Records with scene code
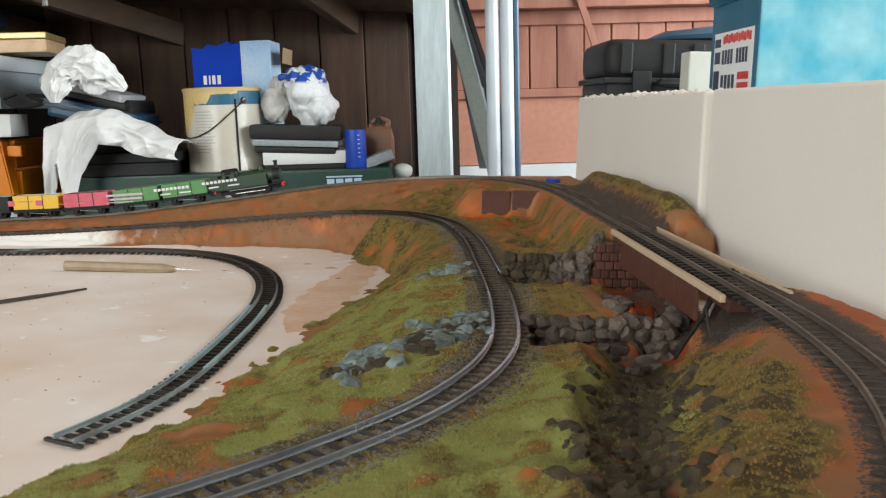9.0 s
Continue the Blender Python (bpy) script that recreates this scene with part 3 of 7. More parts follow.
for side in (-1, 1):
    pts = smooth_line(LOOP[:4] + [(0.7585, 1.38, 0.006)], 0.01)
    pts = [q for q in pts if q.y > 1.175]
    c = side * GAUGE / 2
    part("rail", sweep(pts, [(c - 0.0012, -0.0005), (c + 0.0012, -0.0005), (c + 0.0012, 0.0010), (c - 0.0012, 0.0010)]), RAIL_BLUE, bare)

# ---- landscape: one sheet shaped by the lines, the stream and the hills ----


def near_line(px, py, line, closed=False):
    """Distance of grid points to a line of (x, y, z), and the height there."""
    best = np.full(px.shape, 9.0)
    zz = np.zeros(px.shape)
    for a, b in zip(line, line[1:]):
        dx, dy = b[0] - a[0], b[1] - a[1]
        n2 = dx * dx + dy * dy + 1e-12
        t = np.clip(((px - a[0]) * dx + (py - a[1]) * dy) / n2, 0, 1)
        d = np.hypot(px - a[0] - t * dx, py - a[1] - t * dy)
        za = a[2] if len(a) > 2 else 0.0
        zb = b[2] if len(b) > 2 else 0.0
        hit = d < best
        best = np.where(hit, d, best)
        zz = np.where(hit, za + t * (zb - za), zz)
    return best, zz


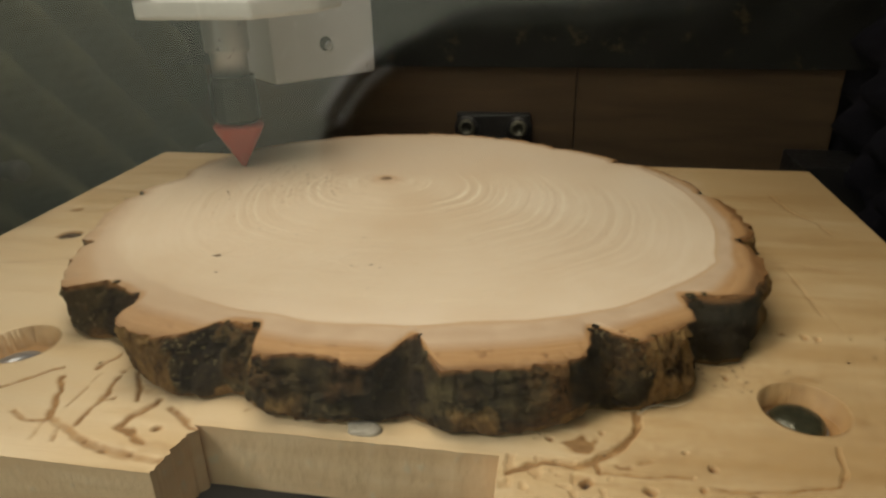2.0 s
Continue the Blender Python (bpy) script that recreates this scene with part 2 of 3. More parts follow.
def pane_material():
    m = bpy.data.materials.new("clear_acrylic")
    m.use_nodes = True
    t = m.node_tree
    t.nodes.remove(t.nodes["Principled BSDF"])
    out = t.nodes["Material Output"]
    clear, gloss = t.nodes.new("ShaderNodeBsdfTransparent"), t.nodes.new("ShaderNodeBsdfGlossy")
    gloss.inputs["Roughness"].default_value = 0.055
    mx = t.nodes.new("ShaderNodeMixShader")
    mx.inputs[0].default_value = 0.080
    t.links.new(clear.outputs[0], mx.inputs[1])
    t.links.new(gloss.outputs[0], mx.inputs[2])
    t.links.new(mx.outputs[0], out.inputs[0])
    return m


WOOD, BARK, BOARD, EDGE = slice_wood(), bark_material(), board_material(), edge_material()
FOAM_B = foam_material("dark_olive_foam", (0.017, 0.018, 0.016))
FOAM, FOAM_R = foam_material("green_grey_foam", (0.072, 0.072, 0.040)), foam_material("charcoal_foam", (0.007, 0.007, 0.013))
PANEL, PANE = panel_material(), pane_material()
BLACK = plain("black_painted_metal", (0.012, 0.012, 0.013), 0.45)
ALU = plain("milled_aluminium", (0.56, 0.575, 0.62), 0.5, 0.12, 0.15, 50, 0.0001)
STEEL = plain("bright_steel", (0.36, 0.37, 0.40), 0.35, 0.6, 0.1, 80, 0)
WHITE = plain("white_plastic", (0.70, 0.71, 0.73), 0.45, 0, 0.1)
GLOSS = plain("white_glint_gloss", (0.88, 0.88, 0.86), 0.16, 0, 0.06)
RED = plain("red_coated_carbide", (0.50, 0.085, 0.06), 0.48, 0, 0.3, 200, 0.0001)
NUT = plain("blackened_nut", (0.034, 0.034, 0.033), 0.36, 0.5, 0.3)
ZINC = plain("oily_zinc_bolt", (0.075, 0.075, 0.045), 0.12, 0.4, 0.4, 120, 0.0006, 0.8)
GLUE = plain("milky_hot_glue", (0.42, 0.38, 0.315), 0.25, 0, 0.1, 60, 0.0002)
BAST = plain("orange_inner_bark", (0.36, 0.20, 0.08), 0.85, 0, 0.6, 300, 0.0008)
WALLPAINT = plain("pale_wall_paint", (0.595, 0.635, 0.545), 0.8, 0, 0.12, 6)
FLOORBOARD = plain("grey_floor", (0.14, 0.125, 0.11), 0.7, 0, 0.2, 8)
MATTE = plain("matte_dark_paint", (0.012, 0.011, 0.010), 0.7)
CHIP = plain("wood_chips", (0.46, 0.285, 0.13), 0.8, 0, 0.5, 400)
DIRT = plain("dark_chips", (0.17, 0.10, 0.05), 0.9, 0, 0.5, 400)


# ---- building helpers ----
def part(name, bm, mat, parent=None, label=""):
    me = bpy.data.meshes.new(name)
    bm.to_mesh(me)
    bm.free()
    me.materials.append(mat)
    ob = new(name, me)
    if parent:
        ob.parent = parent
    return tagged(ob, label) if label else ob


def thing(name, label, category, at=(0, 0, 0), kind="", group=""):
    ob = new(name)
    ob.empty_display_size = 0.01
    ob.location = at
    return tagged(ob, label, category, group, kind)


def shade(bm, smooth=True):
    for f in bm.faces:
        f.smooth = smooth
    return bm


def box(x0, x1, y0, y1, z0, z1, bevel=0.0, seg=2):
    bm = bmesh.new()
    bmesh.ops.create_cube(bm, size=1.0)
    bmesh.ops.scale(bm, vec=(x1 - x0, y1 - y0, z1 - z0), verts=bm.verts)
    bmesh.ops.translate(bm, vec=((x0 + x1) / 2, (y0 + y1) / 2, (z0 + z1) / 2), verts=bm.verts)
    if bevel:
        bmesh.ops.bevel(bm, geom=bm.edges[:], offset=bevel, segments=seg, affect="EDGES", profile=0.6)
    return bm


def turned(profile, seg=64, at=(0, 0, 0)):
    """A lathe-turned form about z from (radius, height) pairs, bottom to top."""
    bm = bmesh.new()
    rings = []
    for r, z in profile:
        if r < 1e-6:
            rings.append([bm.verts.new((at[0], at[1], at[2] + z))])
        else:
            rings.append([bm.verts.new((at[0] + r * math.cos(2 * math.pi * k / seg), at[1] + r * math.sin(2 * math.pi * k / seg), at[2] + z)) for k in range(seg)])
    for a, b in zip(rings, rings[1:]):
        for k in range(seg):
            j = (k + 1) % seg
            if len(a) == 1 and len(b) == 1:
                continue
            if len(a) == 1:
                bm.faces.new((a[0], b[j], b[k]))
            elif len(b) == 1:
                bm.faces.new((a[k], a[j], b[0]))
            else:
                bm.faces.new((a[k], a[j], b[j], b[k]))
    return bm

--

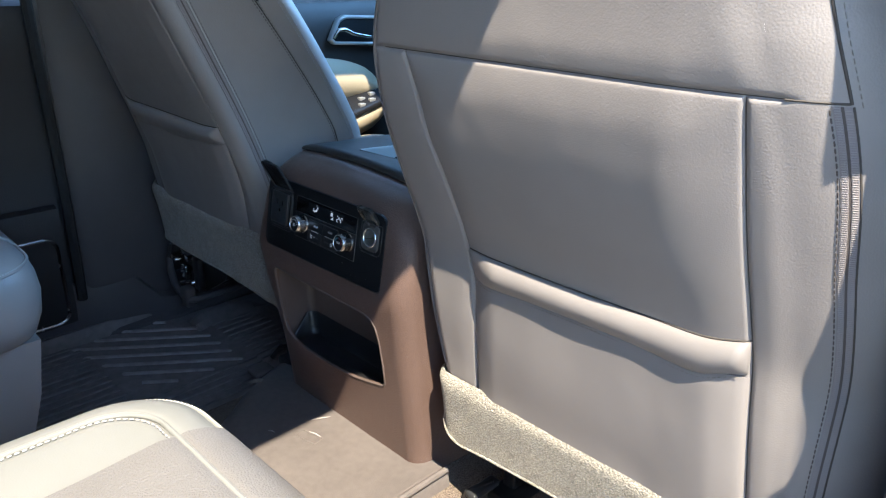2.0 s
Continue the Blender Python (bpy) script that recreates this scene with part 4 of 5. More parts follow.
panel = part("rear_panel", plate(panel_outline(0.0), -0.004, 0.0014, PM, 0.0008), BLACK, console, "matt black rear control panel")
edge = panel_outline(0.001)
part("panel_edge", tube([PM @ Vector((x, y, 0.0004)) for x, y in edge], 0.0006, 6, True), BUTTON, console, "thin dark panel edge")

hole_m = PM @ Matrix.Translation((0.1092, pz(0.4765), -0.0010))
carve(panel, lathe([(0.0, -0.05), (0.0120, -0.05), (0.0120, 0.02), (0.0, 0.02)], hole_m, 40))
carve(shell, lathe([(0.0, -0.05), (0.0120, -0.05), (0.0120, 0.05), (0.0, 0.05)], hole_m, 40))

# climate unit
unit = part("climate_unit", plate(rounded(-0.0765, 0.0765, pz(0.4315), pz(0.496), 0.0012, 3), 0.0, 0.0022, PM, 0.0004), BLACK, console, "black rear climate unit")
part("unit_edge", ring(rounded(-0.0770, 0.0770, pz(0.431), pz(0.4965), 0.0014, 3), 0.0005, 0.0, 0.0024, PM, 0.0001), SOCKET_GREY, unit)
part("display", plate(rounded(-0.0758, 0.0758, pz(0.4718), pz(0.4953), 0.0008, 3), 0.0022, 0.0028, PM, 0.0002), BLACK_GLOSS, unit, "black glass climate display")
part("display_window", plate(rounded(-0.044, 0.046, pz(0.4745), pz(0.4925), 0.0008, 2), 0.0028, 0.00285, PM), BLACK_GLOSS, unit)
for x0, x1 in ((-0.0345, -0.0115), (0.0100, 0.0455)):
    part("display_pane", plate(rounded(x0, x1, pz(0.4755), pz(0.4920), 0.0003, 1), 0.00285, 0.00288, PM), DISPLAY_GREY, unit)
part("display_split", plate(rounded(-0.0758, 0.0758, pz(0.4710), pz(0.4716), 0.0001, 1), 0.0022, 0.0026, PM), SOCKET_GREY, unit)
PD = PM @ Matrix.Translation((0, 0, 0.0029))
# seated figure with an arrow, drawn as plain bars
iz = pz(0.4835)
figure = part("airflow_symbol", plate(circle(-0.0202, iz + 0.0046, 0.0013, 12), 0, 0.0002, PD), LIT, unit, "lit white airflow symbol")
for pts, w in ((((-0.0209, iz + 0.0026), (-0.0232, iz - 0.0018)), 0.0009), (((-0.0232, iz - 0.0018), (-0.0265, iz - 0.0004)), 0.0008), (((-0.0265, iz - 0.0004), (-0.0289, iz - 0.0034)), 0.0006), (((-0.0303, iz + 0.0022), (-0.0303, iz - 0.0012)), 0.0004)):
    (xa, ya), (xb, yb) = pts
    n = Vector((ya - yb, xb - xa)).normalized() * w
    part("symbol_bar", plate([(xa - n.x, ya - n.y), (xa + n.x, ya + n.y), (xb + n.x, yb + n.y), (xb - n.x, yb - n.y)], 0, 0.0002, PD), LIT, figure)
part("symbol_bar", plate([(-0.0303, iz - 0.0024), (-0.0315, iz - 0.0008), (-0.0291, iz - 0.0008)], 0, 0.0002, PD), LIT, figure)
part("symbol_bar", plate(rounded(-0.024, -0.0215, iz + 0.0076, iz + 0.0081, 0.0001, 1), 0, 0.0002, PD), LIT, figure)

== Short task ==
Give back exactly the lines from the line that has "5. More parts follow." to the line that has "0.05)], hole_m, 40))", both included, and leave out all others.

== Solved problem ==
Continue the Blender Python (bpy) script that recreates this scene with part 4 of 5. More parts follow.
panel = part("rear_panel", plate(panel_outline(0.0), -0.004, 0.0014, PM, 0.0008), BLACK, console, "matt black rear control panel")
edge = panel_outline(0.001)
part("panel_edge", tube([PM @ Vector((x, y, 0.0004)) for x, y in edge], 0.0006, 6, True), BUTTON, console, "thin dark panel edge")

hole_m = PM @ Matrix.Translation((0.1092, pz(0.4765), -0.0010))
carve(panel, lathe([(0.0, -0.05), (0.0120, -0.05), (0.0120, 0.02), (0.0, 0.02)], hole_m, 40))
carve(shell, lathe([(0.0, -0.05), (0.0120, -0.05), (0.0120, 0.05), (0.0, 0.05)], hole_m, 40))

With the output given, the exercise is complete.